= Publius Septimius Geta (father of Septimius Severus) =

Father of emperor Septimius Severus

Publius Septimius Geta (fl. 2nd century, c. 110 – 171) was the father of the emperor Lucius Septimius Severus, father-in-law of the Roman empress Julia Domna and the paternal grandfather of the Roman emperors Caracalla and Geta. Besides mentions in the Historia Augusta, Geta is known from several inscriptions, two of which were found in Leptis Magna, Africa (East of Tripoli in modern Libya).

== Early life ==
Geta was of Punic origin. His family were local, wealthy and distinguished in Leptis Magna, a prominent city of the Carthaginian Empire, founded by Phoenicians. His father, Lucius Septimius Severus (c. 70 – aft. 110) was sufes and prefectus when Leptis was made a colonia and its inhabitants were granted citizenship under Trajan; Lucius was the first duumvir of the new colonia (IRT 412). He is likely the wealthy equestrian that is highly commemorated by the Flavian dynasty poet Statius (Silvae 4.5, 4.praef.). Geta's paternal grandparents were Marcus Septimius Aper (born c. 35), and possibly an Octavia. Geta also had a sister named Septimia Polla, who apparently never married; Geta honored her memory with a silver statue.

While Geta seems to have held no political offices, either local or imperial, other members of his family were distinguished.

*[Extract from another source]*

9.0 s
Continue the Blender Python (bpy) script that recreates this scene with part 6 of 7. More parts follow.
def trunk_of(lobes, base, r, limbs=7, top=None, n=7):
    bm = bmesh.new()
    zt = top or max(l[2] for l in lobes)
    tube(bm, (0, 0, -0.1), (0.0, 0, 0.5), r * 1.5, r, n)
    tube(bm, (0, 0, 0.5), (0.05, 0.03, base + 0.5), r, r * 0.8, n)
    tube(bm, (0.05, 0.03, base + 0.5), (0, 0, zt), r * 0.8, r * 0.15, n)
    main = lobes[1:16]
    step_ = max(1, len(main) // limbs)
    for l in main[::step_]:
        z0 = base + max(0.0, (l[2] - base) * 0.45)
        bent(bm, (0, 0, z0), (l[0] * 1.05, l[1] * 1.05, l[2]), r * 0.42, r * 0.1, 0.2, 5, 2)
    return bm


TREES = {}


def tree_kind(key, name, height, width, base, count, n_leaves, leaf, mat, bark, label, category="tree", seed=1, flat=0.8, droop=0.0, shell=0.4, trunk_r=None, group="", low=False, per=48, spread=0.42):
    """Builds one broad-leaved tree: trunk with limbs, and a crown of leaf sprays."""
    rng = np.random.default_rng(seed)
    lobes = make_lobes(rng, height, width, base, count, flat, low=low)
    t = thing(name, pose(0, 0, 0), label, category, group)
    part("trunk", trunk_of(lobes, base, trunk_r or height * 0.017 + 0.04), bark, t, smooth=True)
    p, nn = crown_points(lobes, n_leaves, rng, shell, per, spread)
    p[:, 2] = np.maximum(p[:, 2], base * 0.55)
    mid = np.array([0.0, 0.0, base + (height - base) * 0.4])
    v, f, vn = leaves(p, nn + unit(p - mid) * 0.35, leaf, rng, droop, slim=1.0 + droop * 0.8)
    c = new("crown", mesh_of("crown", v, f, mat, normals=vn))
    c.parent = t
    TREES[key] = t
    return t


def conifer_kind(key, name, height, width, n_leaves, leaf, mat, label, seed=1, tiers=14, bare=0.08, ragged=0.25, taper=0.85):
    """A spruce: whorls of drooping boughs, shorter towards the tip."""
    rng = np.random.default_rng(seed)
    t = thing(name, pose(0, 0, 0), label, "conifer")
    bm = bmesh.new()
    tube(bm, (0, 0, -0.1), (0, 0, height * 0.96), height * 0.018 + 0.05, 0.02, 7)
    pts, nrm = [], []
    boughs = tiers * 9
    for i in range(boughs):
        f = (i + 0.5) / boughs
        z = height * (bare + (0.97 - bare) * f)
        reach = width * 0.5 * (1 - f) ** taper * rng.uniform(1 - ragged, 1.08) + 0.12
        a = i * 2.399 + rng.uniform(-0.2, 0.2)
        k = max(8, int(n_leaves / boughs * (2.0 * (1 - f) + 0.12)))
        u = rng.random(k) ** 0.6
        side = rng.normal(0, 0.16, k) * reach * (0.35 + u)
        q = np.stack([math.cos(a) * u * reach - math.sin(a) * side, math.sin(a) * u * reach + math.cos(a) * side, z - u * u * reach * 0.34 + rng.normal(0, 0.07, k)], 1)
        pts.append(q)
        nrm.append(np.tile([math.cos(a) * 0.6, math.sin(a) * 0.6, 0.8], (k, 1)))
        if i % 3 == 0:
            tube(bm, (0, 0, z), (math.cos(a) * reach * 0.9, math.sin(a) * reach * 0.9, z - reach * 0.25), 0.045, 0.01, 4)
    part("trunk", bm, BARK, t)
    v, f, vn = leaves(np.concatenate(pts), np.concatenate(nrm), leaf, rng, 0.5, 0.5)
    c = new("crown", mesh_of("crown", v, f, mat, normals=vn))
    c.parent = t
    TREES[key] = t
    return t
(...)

He had two cousins, who served as Consuls under Roman Emperor Antoninus Pius: Gaius Septimius Severus, suffect consul in 160; and Publius Septimius Aper, suffect consul in July 153. Another relative of his was Gaius Septimius Severus Aper, ordinary consul in 207.

== Family ==
Geta married Fulvia Pia (c. 125 – bef. 198), a woman of Roman descent belonging to the gens Fulvia, an Italian patrician family that originated in Tusculum.

He died after his son Septimius had achieved the rank of quaestor, and was about to set off for Baetica to serve as proconsul, i.e. in 171. Septimius was forced to return to north Africa to settle his father's affairs.